Flugzeuge, Schiffe, Busse oder Eisenbahnwaggons. Zimmer in billigen Pensionen, schnelles Leben und glückliche Momente, die aufblitzen und vergehen wie Sternschnuppen am Sommerhimmel. Freude und Traurigkeit, Hoffnung und Verzweiflung. Blicke, Gesten, Geräusche und Gefühle. Intensität. Reine Energie, alles komprimiert, ein Jahr in 0,66 Sekunden für die Ewigkeit. Eingefrorene Bewegung, erstarrte Szenen, lebende Materie, die vergeht und Lebloses, das sich plötzlich wieder mit Leben füllt.

Jedes Negativ, jede Fotografie ist wie ein Kerker oder ein Käfig, manchmal leer, manchmal darben darin unschuldige Opfer und manchmal auch wahre Bestien. Von was rede ich eigentlich? Hexerei? Fetisch? Oder einfach Besessenheit?


Tankstelle, Meerenge Gibraltar, Spanien


Prozession, Andújar, Spanien

Wieder zurück in Spanien, Granada, die Alhambra und der Sacromonte, alles zusammen auf wenigen Quadratmetern rund um ein Lagerfeuer in einer kleinen Wellblechsiedlung in San Adriá de Besós, einige Kilometer nördlich von Barcelona. Vom nächtlichen Treiben der Gitanos bleibt die kalte Asche am Morgen. Spielt doch noch einen Fandango, oder gib mir noch einen Schluck, noch eine Geschichte oder einen Witz, mehr Funken, mehr Rausch, nur noch nicht heimgehen.

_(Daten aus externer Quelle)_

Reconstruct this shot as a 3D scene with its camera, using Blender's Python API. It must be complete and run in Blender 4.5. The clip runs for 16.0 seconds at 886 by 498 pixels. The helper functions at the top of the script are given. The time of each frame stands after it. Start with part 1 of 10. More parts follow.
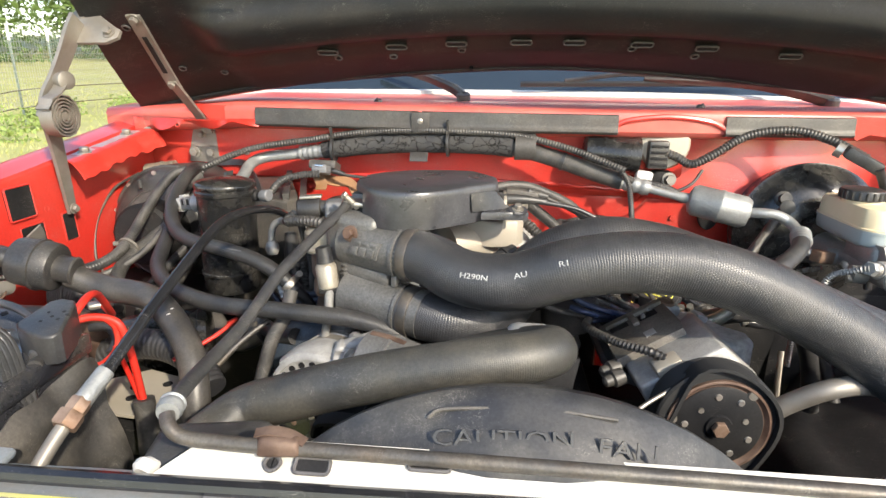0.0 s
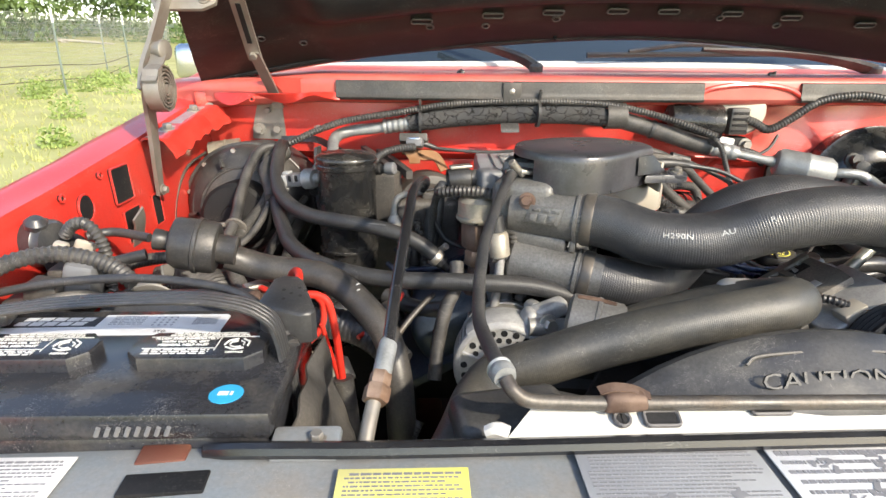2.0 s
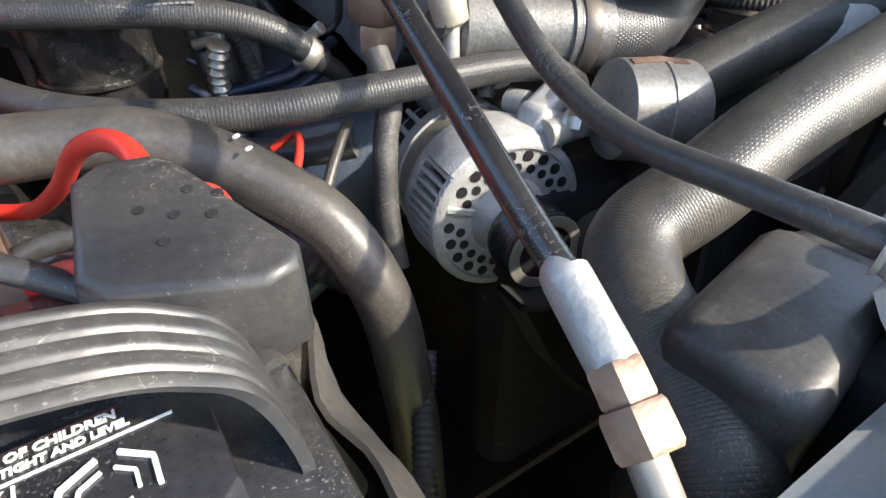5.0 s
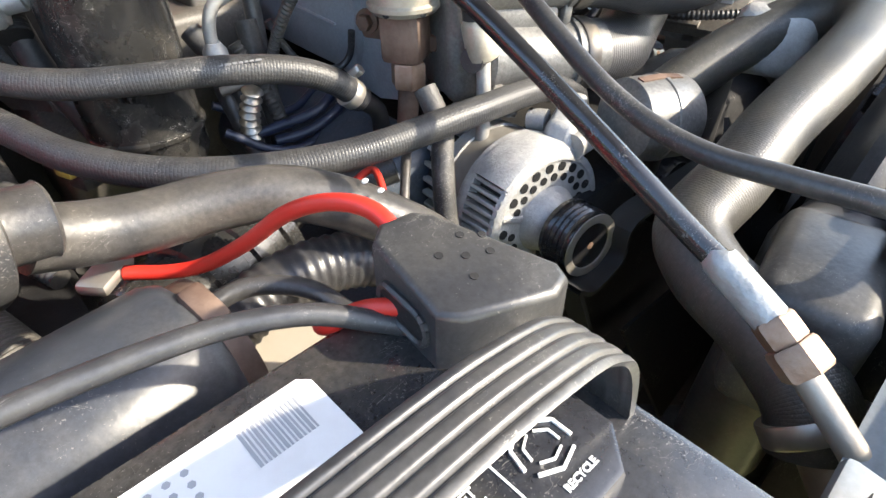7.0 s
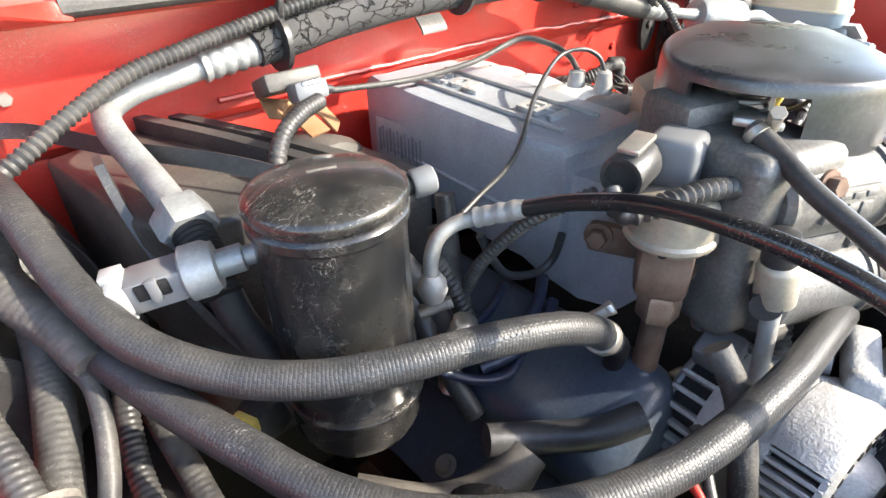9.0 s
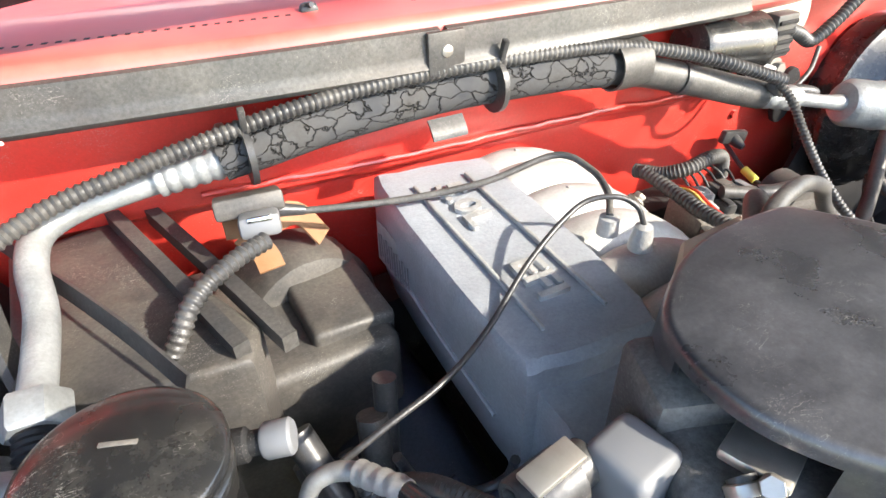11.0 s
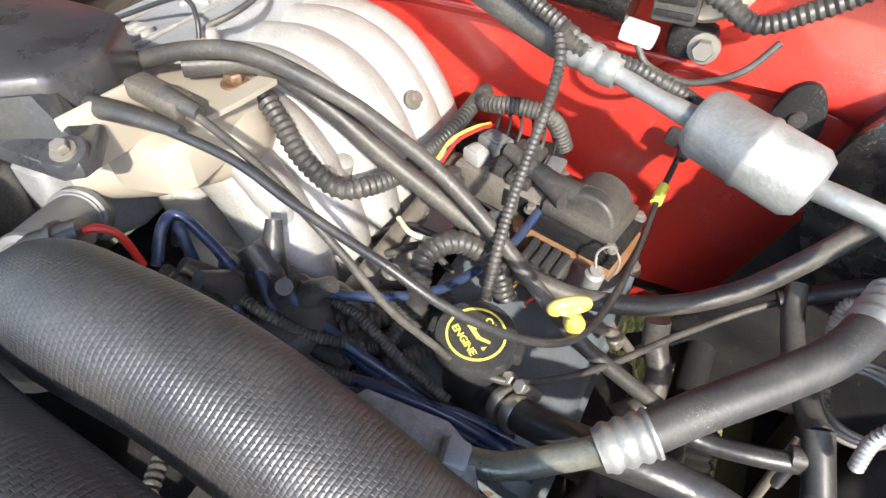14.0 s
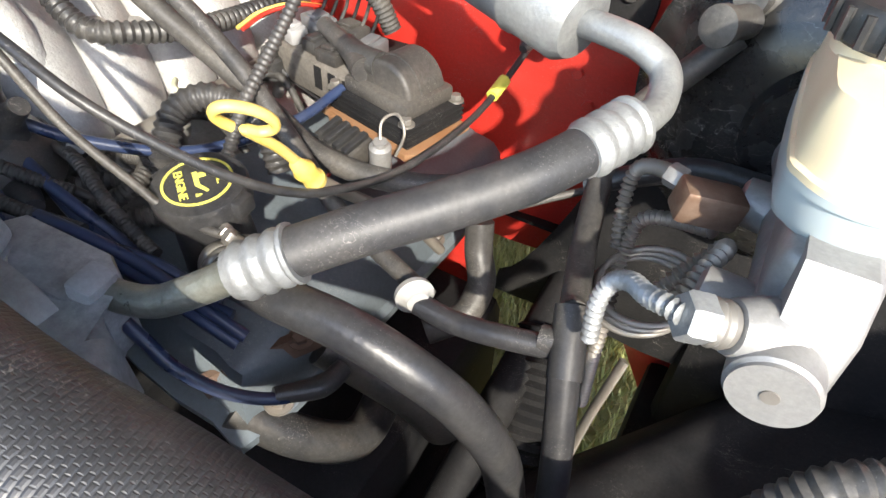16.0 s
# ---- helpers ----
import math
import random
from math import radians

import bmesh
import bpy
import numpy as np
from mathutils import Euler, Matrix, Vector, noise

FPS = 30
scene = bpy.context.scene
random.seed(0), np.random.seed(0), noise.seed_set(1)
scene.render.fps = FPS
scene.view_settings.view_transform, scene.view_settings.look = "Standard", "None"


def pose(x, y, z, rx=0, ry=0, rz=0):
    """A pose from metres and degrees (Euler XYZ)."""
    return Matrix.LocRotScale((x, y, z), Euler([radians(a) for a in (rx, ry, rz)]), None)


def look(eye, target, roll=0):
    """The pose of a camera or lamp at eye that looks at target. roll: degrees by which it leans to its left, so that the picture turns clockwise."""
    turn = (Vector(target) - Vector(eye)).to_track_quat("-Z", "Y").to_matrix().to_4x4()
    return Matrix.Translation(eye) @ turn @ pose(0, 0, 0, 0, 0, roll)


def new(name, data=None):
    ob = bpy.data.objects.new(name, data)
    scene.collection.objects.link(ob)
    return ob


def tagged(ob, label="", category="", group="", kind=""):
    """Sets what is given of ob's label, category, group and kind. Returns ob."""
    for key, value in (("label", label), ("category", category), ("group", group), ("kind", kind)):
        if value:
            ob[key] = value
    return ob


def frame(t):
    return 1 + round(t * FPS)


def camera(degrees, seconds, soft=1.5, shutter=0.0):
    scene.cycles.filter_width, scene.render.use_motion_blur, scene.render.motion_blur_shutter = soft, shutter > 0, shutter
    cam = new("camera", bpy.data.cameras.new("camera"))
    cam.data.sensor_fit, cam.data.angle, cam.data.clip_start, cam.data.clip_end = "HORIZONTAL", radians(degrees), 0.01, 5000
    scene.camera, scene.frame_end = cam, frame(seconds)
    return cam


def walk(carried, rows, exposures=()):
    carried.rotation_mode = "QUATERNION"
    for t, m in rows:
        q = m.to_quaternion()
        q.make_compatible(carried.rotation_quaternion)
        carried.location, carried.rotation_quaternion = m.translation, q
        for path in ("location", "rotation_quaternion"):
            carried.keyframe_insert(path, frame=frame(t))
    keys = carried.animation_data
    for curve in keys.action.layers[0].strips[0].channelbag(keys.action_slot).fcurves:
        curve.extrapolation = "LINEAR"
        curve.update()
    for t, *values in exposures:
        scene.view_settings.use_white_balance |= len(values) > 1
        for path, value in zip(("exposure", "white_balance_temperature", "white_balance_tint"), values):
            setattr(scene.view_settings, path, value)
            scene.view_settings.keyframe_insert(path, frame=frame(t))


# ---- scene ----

Europa, Lourdes und seine Wunder, ein Irrenhaus in Rumänien, alles ist Transit, überall Grenzen, menschliche Katastrophen, alle unterwegs, viele auf der Flucht, oft ohne es zu wissen. Oft sehe ich mir meine alten Bilder an und reise zurück an all die Orte, an denen ich gewesen bin.

Und wenn ich es jemals bereue, ein bestimmtes Bild nicht gemacht zu haben, dann wäre es eine Aufnahme der Hände meines Großvaters, hart und wie versteinert von der Arbeit, gleichzeitig sanft, harmlos und verletzlich. Als ihn seine Kraft verließ, an einem sonst schrecklich ereignislosen Nachmittag in einem grauenhaften Krankenhaus, war ich noch bei ihm und wollte nur noch einmal seine Hand halten.